L’EUROPA E L’ULTIMA STAGIONE
«Intanto, dico che è molto sbagliato considerare questa stagione “normale” solo per i 40 minuti di Cardiff. Ci siamo assestati fra le migliori d’Europa, dobbiamo continuare a crescere: da quella famosa partita con il Malmo, qualche anno fa, di acqua sotto i ponti ne è passata e noi siamo diventati grandi in autostima e consapevolezza, ma non basta ancora».
Su Cardiff: «La Finale è una partita secca, da vincere e basta, la tattica conta meno che sulla doppia sfida, come si è visto in questi anni proprio per esempio con Real e Barcellona. A Cardiff il Real ha dimostrato di rispettarci molto, aumentando i ritmi solo quando ci hanno visti in difficoltà».
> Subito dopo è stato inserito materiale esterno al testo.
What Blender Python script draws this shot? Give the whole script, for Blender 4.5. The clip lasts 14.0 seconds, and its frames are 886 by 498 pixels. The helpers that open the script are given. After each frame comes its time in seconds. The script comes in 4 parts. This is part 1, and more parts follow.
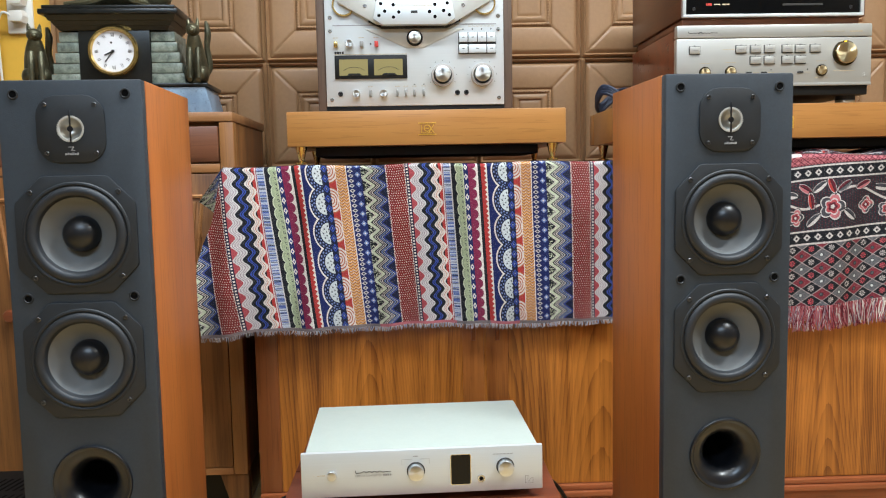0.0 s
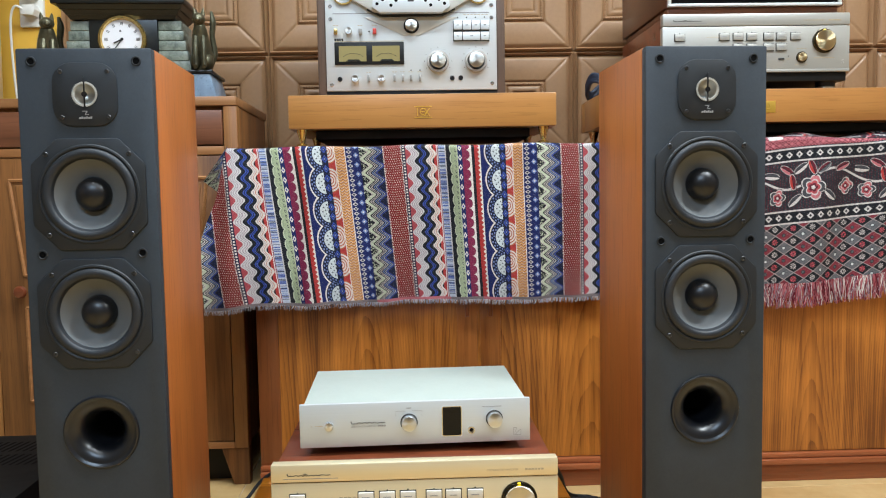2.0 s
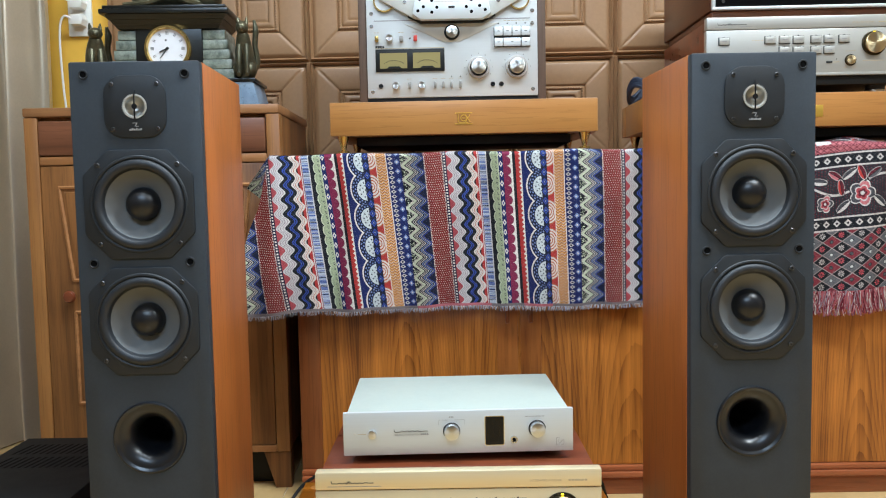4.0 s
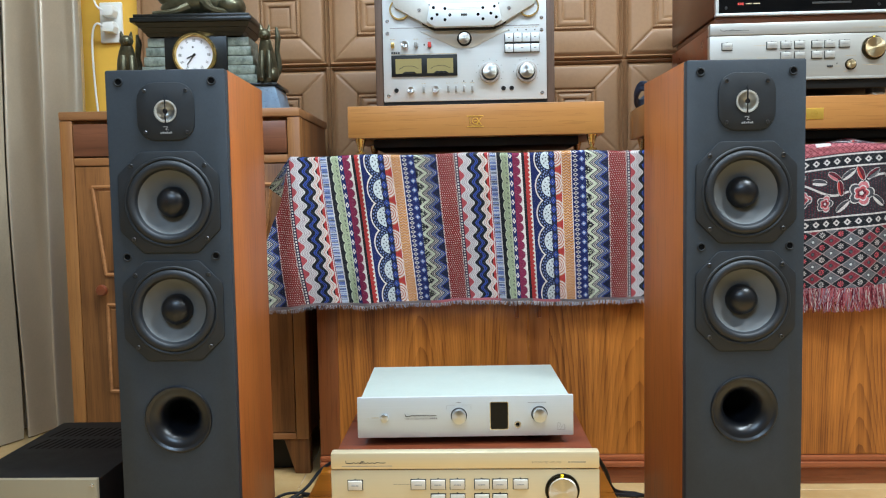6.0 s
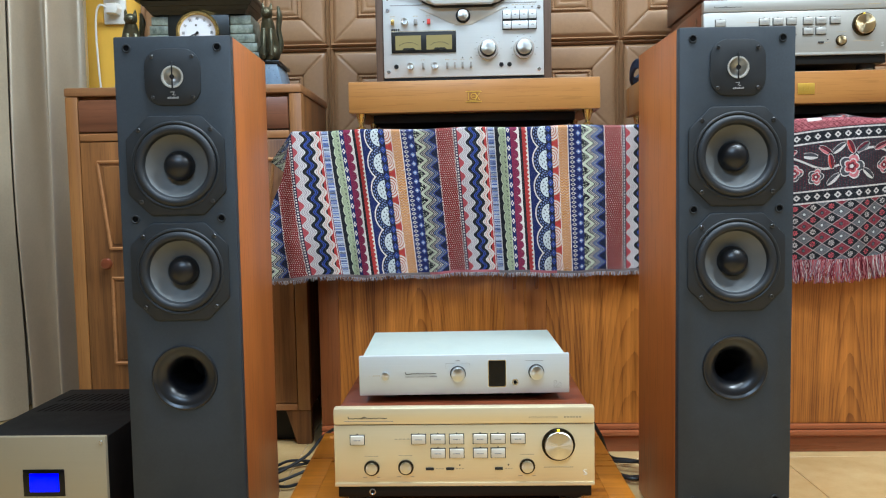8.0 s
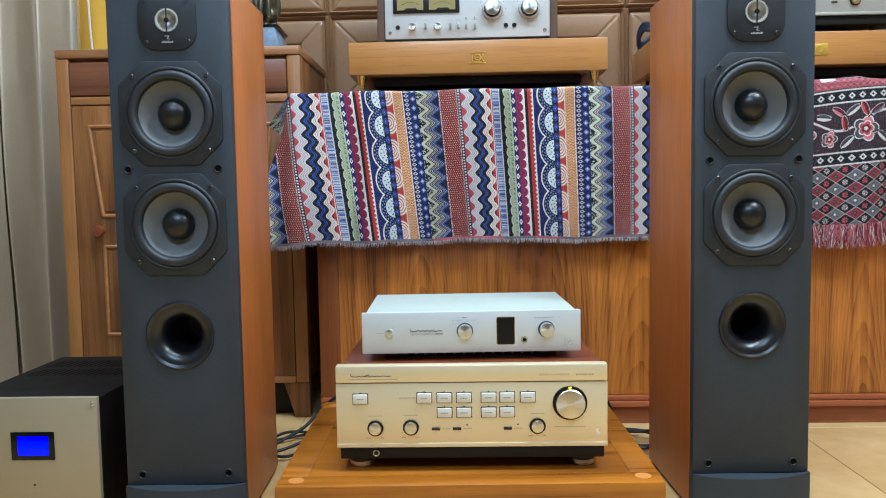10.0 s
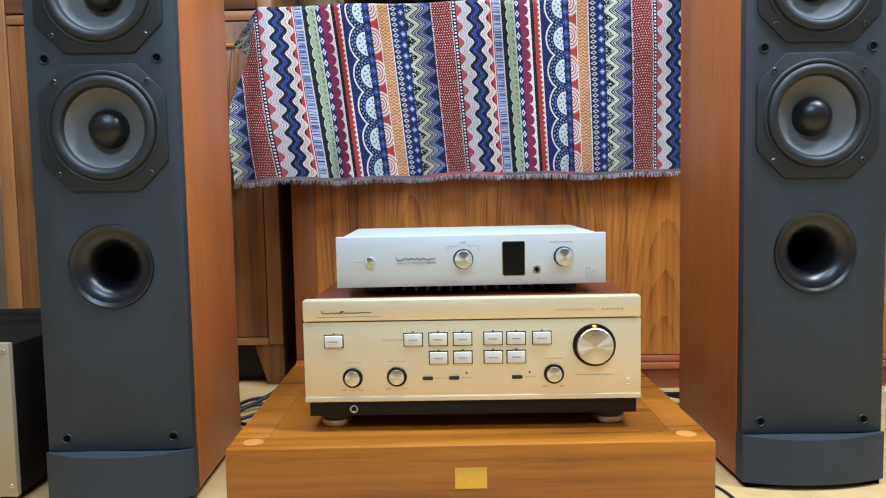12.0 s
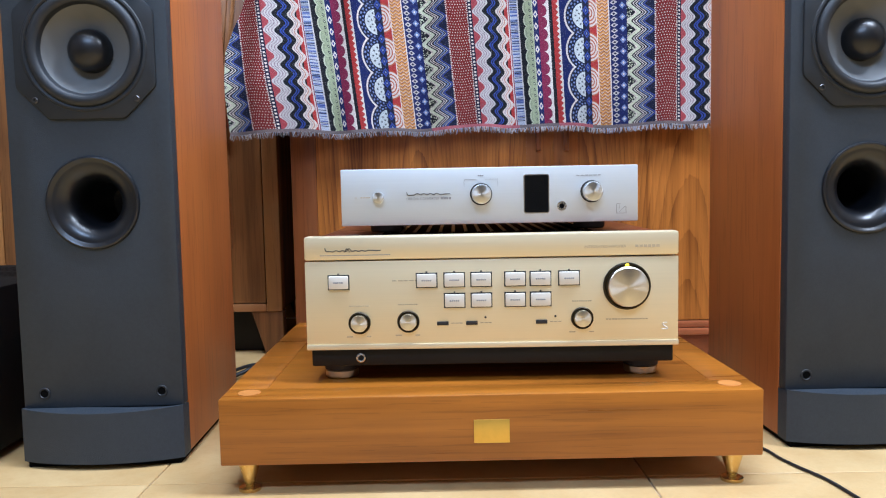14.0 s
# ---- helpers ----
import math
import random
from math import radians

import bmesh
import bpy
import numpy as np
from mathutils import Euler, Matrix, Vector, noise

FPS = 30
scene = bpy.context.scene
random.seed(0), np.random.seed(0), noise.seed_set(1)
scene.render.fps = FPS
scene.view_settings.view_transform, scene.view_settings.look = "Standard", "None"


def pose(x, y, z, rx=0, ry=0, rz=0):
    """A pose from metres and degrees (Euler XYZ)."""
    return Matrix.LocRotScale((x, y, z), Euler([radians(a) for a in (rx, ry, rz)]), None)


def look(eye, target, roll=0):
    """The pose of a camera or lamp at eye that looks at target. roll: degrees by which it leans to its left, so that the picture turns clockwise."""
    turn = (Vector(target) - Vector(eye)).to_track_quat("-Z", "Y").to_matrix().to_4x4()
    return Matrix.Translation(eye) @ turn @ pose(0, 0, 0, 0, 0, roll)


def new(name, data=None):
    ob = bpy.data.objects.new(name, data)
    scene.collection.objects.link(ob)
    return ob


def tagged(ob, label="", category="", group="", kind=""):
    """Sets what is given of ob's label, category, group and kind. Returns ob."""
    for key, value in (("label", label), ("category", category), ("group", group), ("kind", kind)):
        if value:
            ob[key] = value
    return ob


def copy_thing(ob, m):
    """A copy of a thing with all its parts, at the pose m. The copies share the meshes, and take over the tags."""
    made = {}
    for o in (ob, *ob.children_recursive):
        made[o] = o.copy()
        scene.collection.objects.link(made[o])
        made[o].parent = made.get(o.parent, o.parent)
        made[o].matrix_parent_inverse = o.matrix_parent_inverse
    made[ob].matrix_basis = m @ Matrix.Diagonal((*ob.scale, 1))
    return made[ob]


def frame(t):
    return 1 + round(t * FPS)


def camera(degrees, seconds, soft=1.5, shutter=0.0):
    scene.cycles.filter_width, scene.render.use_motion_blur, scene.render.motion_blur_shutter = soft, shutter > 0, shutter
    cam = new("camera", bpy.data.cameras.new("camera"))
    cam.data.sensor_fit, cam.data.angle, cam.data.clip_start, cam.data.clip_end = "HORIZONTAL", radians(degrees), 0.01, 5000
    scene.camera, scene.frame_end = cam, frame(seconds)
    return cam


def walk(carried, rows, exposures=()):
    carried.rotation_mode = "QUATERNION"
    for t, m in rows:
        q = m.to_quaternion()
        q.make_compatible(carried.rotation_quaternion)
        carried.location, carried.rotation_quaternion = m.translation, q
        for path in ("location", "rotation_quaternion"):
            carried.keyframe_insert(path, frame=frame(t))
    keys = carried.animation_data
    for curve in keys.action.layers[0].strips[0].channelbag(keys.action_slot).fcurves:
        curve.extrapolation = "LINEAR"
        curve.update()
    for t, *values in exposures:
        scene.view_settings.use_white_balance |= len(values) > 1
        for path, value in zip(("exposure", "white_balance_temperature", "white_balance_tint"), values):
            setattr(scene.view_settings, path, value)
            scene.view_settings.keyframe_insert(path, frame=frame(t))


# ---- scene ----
K = 0.93  # plan units to metres
cam = camera(59.2, 14.0, 1.1)
PATH = [
    (0, (0.071, 0.123, 0.856), (0.117, 2.114, 0.673), -1.1),
    (0.5, (0.095, 0.143, 0.815), (0.139, 2.137, 0.669), -1.1),
    (1, (0.102, 0.089, 0.795), (0.148, 2.084, 0.657), -1.0),
    (1.5, (0.088, 0.059, 0.768), (0.139, 2.053, 0.627), -1.0),
    (2, (0.083, 0.044, 0.765), (0.127, 2.039, 0.626), -1.0),
    (2.5, (0.074, 0.047, 0.771), (0.083, 2.042, 0.631), -1.0),
    (3, (0.068, 0.044, 0.774), (0.053, 2.039, 0.637), -1.1),
    (3.5, (0.074, 0.04, 0.781), (0.043, 2.035, 0.644), -1.1),
    (4, (0.069, 0.044, 0.782), (0.024, 2.038, 0.644), -1.1),
    (6.5, (0.098, -0.078, 0.775), (-0.005, 1.915, 0.64), -1.0),
    (7, (0.094, -0.101, 0.761), (-0.004, 1.892, 0.624), -1.1),
    (7.5, (0.092, -0.104, 0.737), (-0.004, 1.889, 0.596), -1.2),
    (8, (0.093, -0.091, 0.712), (-0.001, 1.902, 0.573), -1.0),
    (10.5, (0.065, 0.007, 0.605), (-0.015, 2.0, 0.46), -1.0),
    (11, (0.077, 0.085, 0.584), (-0.002, 2.078, 0.438), -1.0),
    (11.5, (0.067, 0.157, 0.541), (-0.005, 2.15, 0.389), -1.0),
    (12, (0.055, 0.225, 0.475), (-0.009, 2.218, 0.318), -1.1),
    (12.5, (0.042, 0.273, 0.437), (-0.024, 2.265, 0.279), -1.1),
    (13, (0.029, 0.294, 0.401), (-0.033, 2.287, 0.246), -1.0),
    (13.5, (0.029, 0.317, 0.384), (-0.032, 2.31, 0.225), -1.1),
    (14, (0.026, 0.325, 0.378), (-0.033, 2.318, 0.22), -1.1),
]
walk(cam, [(t, look(Vector(eye) * K, Vector(target) * K, roll)) for t, eye, target, roll in PATH],
     [(0.0, 0.1, 6050, 11), (4.0, 0.06, 5750, 9), (8.0, 0.07, 5500, 7), (11.0, 0.16, 5300, 8), (12.5, 0.3, 5300, 12), (14.0, 0.3, 5200, 17)])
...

Allegri racconta anche le fasi cruciali della stagione in Italia: «Dopo Firenze ho avvertito il rischio di perdere lo Scudetto, che in realtà percepivo già da qualche settimana: il pericolo di entrare in un vortice negativo e farci raggiungere c’era. Da qui la necessità di spaccare la stagione, di dare una svolta: allora ho pensato a mettere tutti dentro in attacco».
I CAMPIONI BIANCONERI
«Bonucci deve solamente capire che lui è il futuro leader dello spogliatoio: un giocatore straordinario. Buffon è la nostra ancora: abbiamo grandi obiettivi ancora da raggiungere, la Champions sarebbe il coronamento a una carriera straordinaria, quindi non bisogna pensare al futuro. Dybala? Diventerà uno dei più forti giocatori al mondo»
LE SFIDE DELLA PROSSIMA STAGIONE
«Sono pienamente convinto che faremo un’altra grande annata: la sfida è importante, anzi, straordinaria, la Juve deve e può continuare a essere protagonista in Italia, alla ricerca del Settimo Scudetto e della Coppa Italia, e in Europa, con la Champions League».